▸ **DIRECTIVE**
With pictures omitted, copy exactly the lines from the one containing "7. More parts follow." through the end of the records below.

▸ **RECORDS SUPPLIED**

-----

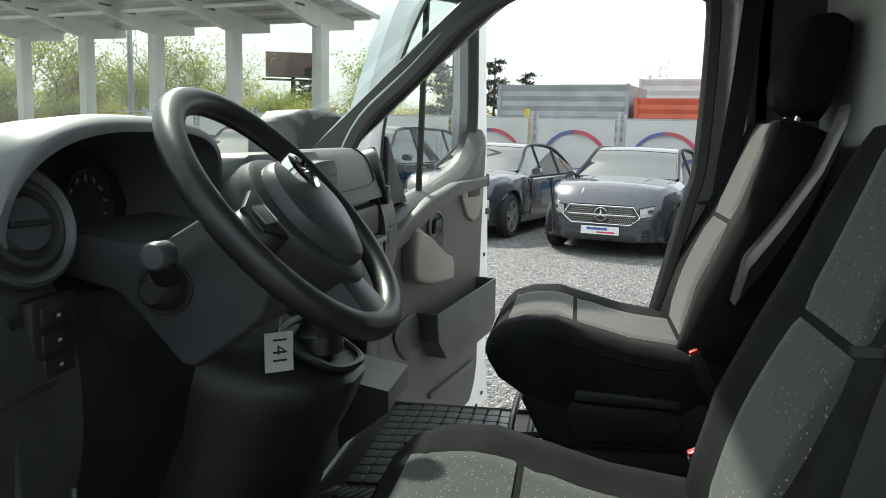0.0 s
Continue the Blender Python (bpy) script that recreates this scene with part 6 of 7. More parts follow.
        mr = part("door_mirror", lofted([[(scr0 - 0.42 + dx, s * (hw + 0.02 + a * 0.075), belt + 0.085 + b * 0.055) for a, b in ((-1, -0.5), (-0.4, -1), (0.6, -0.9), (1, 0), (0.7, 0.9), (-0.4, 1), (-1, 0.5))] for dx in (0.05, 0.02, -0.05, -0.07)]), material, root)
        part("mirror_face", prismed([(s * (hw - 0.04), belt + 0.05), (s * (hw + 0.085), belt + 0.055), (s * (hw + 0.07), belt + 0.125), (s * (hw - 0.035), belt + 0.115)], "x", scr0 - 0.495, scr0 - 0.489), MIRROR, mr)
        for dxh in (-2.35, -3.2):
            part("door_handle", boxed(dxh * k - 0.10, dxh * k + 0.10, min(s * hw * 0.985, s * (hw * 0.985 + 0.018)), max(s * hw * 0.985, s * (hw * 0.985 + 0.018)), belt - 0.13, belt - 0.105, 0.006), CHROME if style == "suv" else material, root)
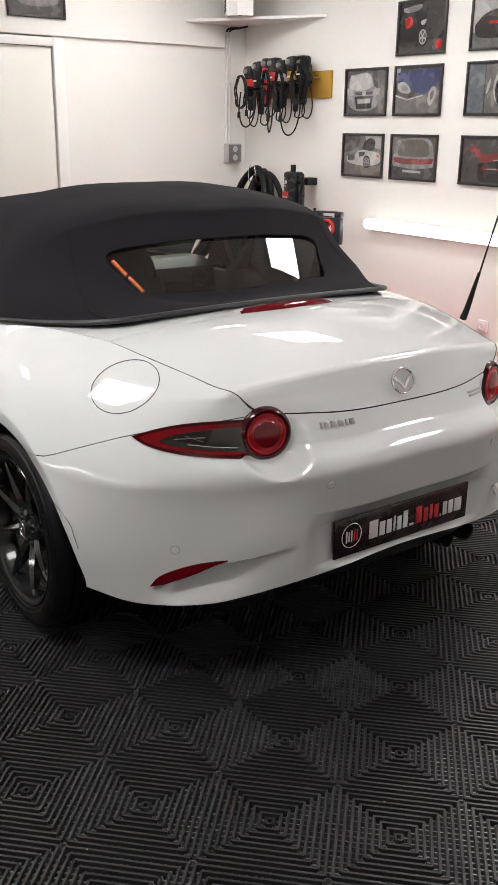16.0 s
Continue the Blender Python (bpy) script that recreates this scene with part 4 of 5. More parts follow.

-----

▸ **RESULT OF THE EXERCISE**
Continue the Blender Python (bpy) script that recreates this scene with part 6 of 7. More parts follow.
        mr = part("door_mirror", lofted([[(scr0 - 0.42 + dx, s * (hw + 0.02 + a * 0.075), belt + 0.085 + b * 0.055) for a, b in ((-1, -0.5), (-0.4, -1), (0.6, -0.9), (1, 0), (0.7, 0.9), (-0.4, 1), (-1, 0.5))] for dx in (0.05, 0.02, -0.05, -0.07)]), material, root)
        part("mirror_face", prismed([(s * (hw - 0.04), belt + 0.05), (s * (hw + 0.085), belt + 0.055), (s * (hw + 0.07), belt + 0.125), (s * (hw - 0.035), belt + 0.115)], "x", scr0 - 0.495, scr0 - 0.489), MIRROR, mr)
        for dxh in (-2.35, -3.2):
            part("door_handle", boxed(dxh * k - 0.10, dxh * k + 0.10, min(s * hw * 0.985, s * (hw * 0.985 + 0.018)), max(s * hw * 0.985, s * (hw * 0.985 + 0.018)), belt - 0.13, belt - 0.105, 0.006), CHROME if style == "suv" else material, root)
16.0 s
Continue the Blender Python (bpy) script that recreates this scene with part 4 of 5. More parts follow.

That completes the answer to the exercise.